Evans testified that she could not say why a key surveillance video disappeared, and she denied hiding evidence from Milwaukee Police because it made her look bad. A six-person jury is hearing evidence, and will recommend whether charges should be filed in Thomas' death. He was jailed for allegedly shooting and wounding a man, and opening fire at the Potawatomi Casino at 3:30 a.m. last April 15.
Jakubowski pleads not guilty to state, federal charges
Joseph Jakubowski has pleaded not guilty to both state and federal charges that he stole 18 weapons in a gun shop burglary in Janesville, before leading officers on a manhunt for 10 days.
The 32-year-old Janesville man appeared Tuesday at a federal court arraignment in Madison, and a preliminary hearing in state court in Rock County. Officers feared that he might have tried pulling off a mass shooting in the wake of an anti-government manifesto he sent to President Donald Trump.
But his lawyer, Michael Murphy, tells WISC-TV that Jakubowski never meant to hurt anyone — and the guns were meant to protect himself and his family. Murphy said Jakubowski was heading to South Dakota as he traveled mostly on foot at night, avoiding homes and contact with people — but he did get a ride from a stranger before his arrest in Vernon County.
August trial set for former cop in suitcase murders
ELKHORN — A former West Allis police officer convicted of killing two women and dumping their bodies in suitcases near Lake Geneva has a trial date set for those dumpings.

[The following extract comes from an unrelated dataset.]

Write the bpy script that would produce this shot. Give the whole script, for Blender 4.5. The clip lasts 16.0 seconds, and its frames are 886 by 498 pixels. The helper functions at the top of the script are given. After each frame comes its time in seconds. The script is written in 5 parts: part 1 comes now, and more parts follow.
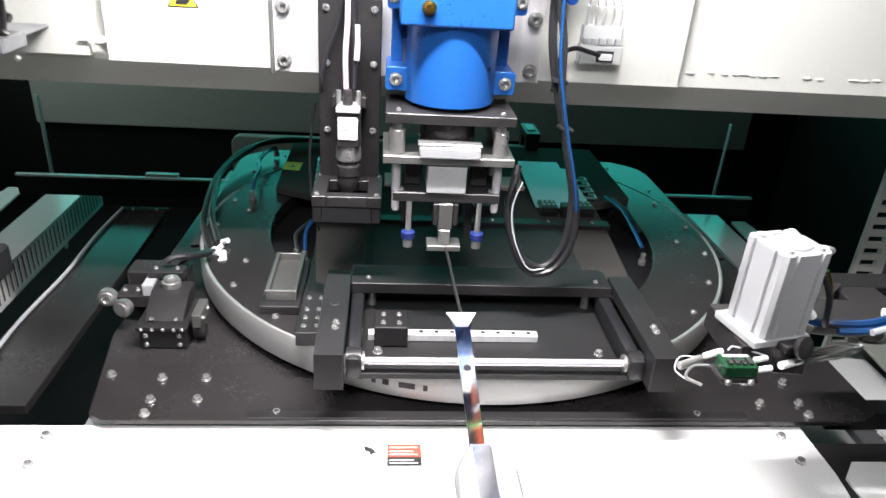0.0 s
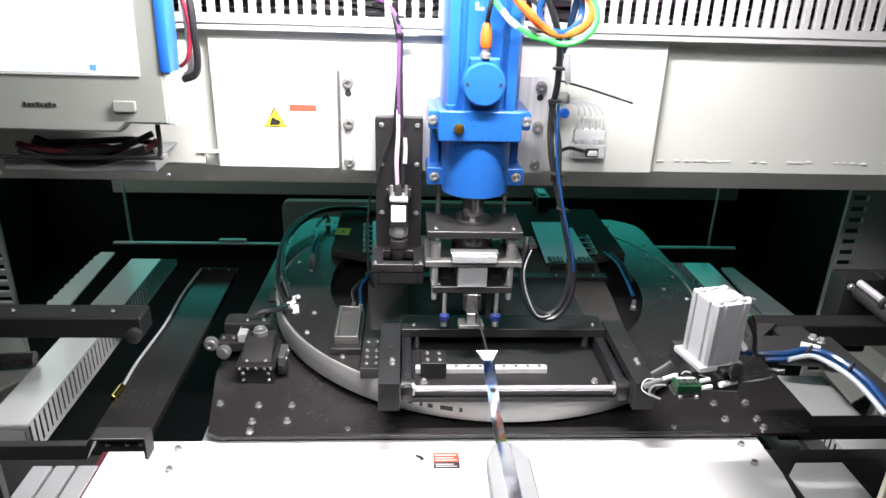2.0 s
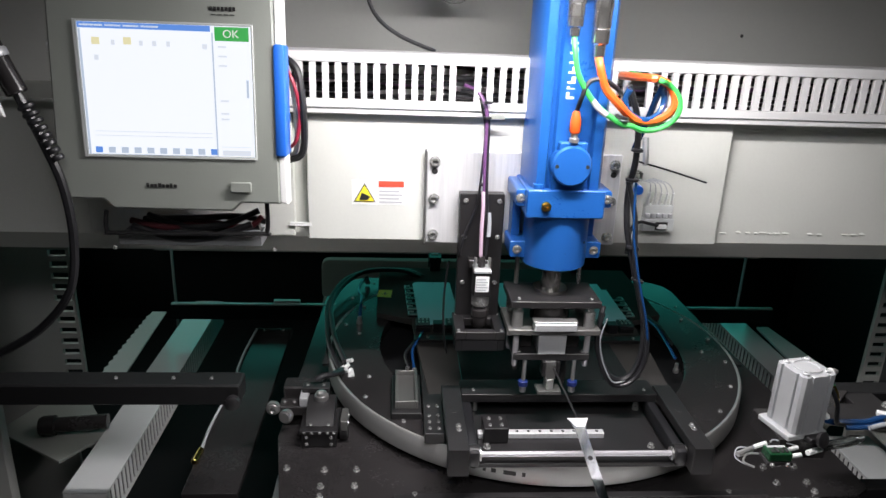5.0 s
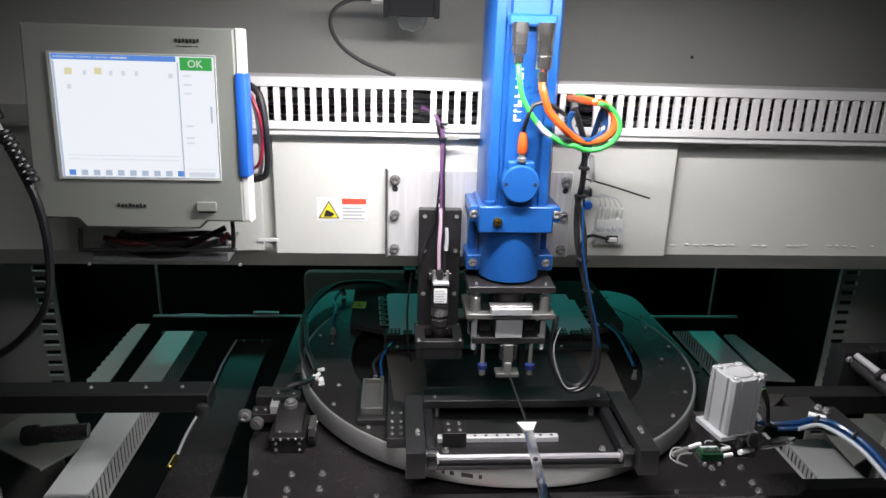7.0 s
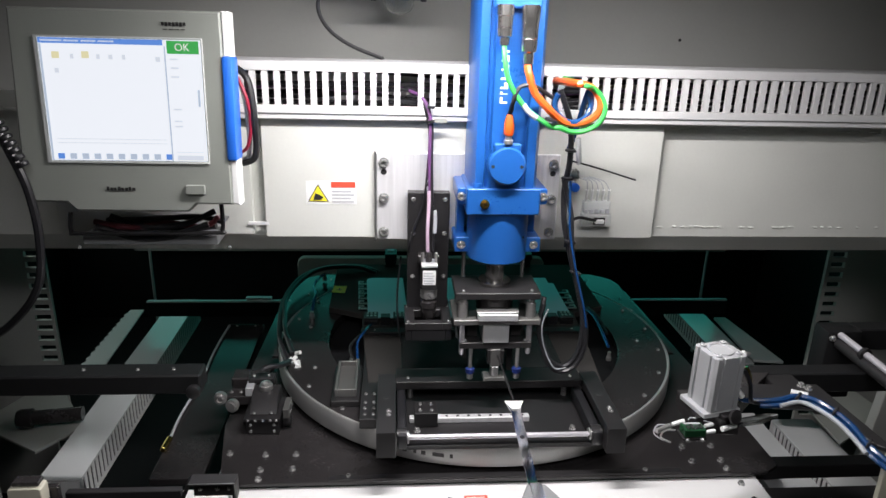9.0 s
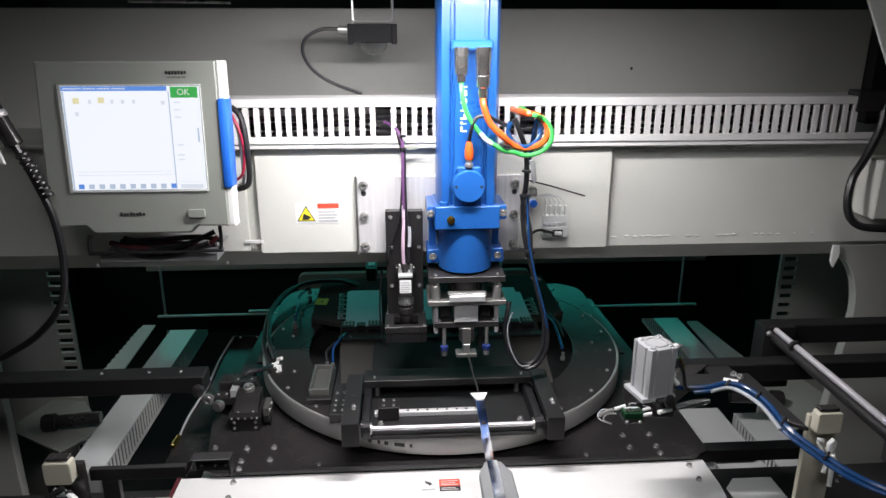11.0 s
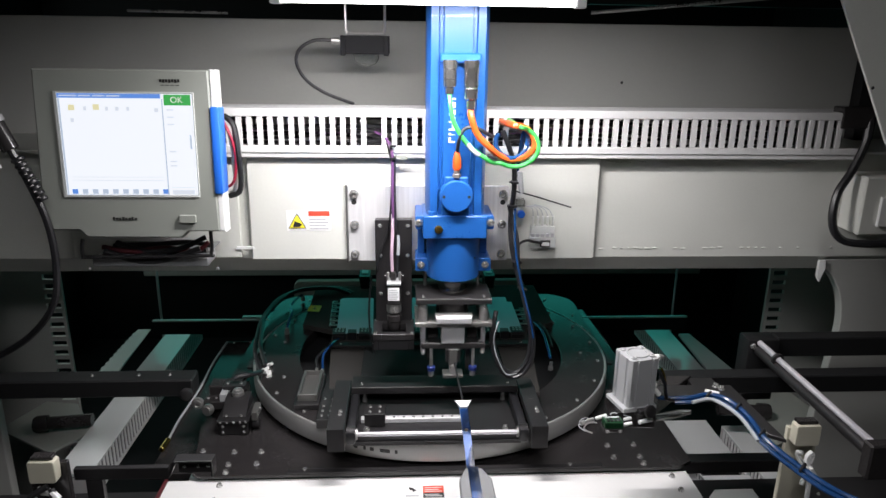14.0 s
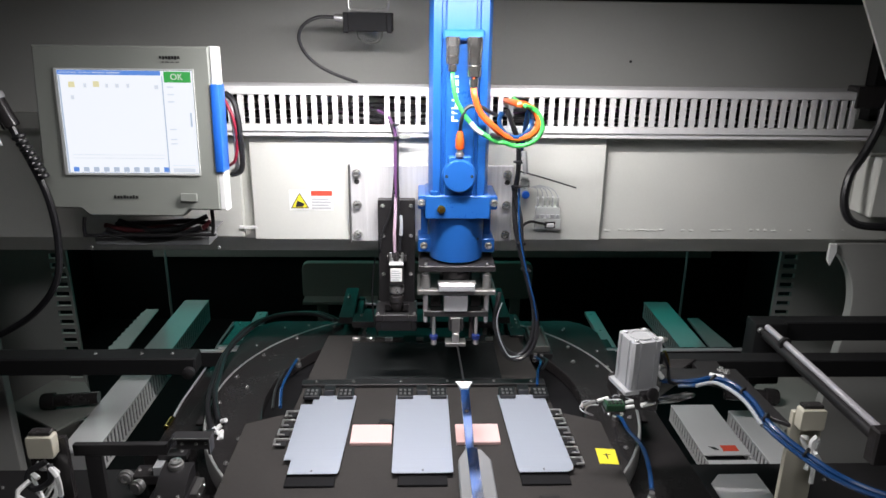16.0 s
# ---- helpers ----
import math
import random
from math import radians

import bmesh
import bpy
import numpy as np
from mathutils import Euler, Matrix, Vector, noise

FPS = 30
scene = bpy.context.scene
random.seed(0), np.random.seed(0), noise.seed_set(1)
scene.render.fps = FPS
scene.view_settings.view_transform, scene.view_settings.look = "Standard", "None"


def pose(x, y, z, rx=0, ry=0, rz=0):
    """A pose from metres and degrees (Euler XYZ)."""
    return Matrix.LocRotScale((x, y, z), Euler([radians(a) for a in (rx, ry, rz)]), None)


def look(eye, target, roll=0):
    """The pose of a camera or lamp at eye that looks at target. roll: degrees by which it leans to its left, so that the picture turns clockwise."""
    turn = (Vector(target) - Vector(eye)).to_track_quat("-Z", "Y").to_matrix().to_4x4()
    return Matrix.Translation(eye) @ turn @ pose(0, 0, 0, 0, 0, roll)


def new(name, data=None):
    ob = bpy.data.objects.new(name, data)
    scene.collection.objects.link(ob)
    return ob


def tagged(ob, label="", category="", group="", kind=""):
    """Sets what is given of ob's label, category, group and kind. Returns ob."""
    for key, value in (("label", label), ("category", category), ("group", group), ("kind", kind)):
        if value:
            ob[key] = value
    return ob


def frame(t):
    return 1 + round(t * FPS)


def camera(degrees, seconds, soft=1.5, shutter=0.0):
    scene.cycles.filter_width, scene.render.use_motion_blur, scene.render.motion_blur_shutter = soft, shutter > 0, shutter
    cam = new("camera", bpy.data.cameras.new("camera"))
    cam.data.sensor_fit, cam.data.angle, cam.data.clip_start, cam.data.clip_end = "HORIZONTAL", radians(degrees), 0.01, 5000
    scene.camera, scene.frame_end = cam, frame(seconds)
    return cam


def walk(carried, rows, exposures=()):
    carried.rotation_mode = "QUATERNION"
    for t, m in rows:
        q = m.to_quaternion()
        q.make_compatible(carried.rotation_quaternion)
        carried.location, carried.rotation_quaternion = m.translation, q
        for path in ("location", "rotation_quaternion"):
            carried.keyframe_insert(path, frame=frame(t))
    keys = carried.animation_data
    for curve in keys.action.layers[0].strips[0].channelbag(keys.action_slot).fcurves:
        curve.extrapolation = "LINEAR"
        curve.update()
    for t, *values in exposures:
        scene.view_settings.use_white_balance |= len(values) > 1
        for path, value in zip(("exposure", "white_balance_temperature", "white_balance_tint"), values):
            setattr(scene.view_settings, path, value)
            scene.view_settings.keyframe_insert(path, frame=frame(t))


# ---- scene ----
cam = camera(65.2, 16.0, 1.5, 0.5)
PATH = [
    (0, (0.015, -0.023, 0.565), (0.195, 1.763, -0.317), 4.0),
    (0.5, (0.007, -0.096, 0.599), (0.167, 1.706, -0.253), 3.2),
    (1, (-0.003, -0.157, 0.633), (0.141, 1.664, -0.182), 3.2),
    (1.5, (-0.016, -0.21, 0.666), (0.115, 1.625, -0.118), 2.1),
    (2, (-0.021, -0.257, 0.703), (0.095, 1.582, -0.074), 1.9),
    (2.5, (-0.035, -0.287, 0.729), (0.071, 1.562, -0.026), 2.3),
    (3, (-0.110, -0.286, 0.741), (0.027, 1.581, 0.037), 2.0),
    (3.5, (-0.149, -0.281, 0.745), (-0.025, 1.602, 0.083), 1.8),
    (4, (-0.182, -0.271, 0.746), (-0.046, 1.613, 0.089), 2.2),
    (6.5, (-0.134, -0.341, 0.779), (0.008, 1.552, 0.15), 2.0),
    (7, (-0.112, -0.351, 0.784), (0.029, 1.544, 0.162), 1.8),
    (7.5, (-0.105, -0.352, 0.777), (0.037, 1.546, 0.163), 1.8),
    (8, (-0.105, -0.358, 0.778), (0.042, 1.538, 0.159), 1.6),
    (8.5, (-0.1, -0.368, 0.771), (0.045, 1.526, 0.145), 1.8),
    (9, (-0.097, -0.366, 0.778), (0.052, 1.518, 0.124), 1.6),
    (11.5, (-0.028, -0.542, 0.823), (0.087, 1.366, 0.233), -0.1),
    (12, (-0.028, -0.541, 0.823), (0.089, 1.371, 0.245), 0.2),
    (12.5, (-0.019, -0.531, 0.83), (0.092, 1.381, 0.253), 0.9),
    (13, (-0.01, -0.537, 0.823), (0.102, 1.375, 0.247), 0.3),
    (13.5, (-0.008, -0.541, 0.824), (0.103, 1.368, 0.24), 0.7),
    (14, (-0.005, -0.544, 0.824), (0.105, 1.367, 0.243), 0.8),
    (14.5, (-0.003, -0.542, 0.827), (0.102, 1.369, 0.247), 1.3),
    (15, (0.004, -0.537, 0.832), (0.099, 1.372, 0.244), 1.3),
    (15.5, (0.014, -0.531, 0.817), (0.093, 1.377, 0.224), 1.3),
    (16, (0.017, -0.535, 0.813), (0.088, 1.363, 0.189), 0.8),
]
EXPOSURES = [(0.0, 1.12), (1.0, 1.04), (2.5, 0.7), (4.2, 0.08), (6.3, -0.26), (9.2, -0.26), (11.3, -0.17), (16.0, -0.17)]
walk(cam, [(t, look(eye, target, roll)) for t, eye, target, roll in PATH], EXPOSURES)

# ---- light ----
world = bpy.data.worlds.new("room")
scene.world = world
world.use_nodes = True
world.node_tree.nodes["Background"].inputs[0].default_value = (0.8, 0.9, 1.0, 1)
world.node_tree.nodes["Background"].inputs[1].default_value = 0.05


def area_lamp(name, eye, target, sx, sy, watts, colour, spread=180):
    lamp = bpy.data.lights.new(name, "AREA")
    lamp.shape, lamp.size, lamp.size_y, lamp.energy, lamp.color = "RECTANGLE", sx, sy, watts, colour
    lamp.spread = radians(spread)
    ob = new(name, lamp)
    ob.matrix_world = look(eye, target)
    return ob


LED_Y, LED_Z = 0.585, 0.8837
area_lamp("led_lamp", (0.034, LED_Y, LED_Z - 0.014), (0.034, LED_Y + 0.06, 0.0), 0.45, 0.03, 11.2, (1.0, 0.955, 0.965))
# added unseen fill from the front; narrow spread lets the sides fall off
area_lamp("front_fill", (0.0, -0.55, 1.72), (0.05, 0.72, 0.15), 1.1, 0.6, 5.0, (1.0, 0.975, 1.0), 75)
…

Fifty-five-year-old Steven Zelich has been sentenced to 35 years in Wisconsin, and then 25 more in Minnesota for killing Jenny Gamez in Kenosha and Laura Simonson in Rochester, Minn. — both after he engaged them in separate incidents of sexual bondage. Officials say the victims' bodies were dumped in suitcases along a rural road in August 2014 in Walworth County, where he's still charged with two counts of hiding a corpse with a trial now set for Aug. 14-17. A proposed plea deal in that case was rejected last June, and a new district attorney — Zeke Wiedenfeld — was named later, so a plea deal is still possible. A pretrial hearing is set for August fourth in Elkhorn.
Milwaukee County executive praises judge's immigration ruling
MILWAUKEE — The Milwaukee County executive says he's glad that a federal judge blocked the Trump administration's efforts to withhold federal funds to "sanctuary cities."
The Justice Department told Milwaukee County last week it could take away $900,000 in justice assistance funds if the county interferes with local law enforcement's efforts to report the immigration status of inmates and others to federal agents. On Tuesday, District Judge William Orrick of San Francisco blocked President Donald Trump's executive order to withhold funds, saying Trump has no authority to put new conditions on federal spending — and even if he did, only funds directly related to immigration policies could be pulled back.
Milwaukee County Executive Chris Abele says Trump's order was never based on a certainty that public safety was at risk, and he repeated that the county follows all immigration laws. The Justice Department says the court ruling and the lawsuit which spurred it are both premature, in part because the Trump administration has not defined "sanctuary cities" yet.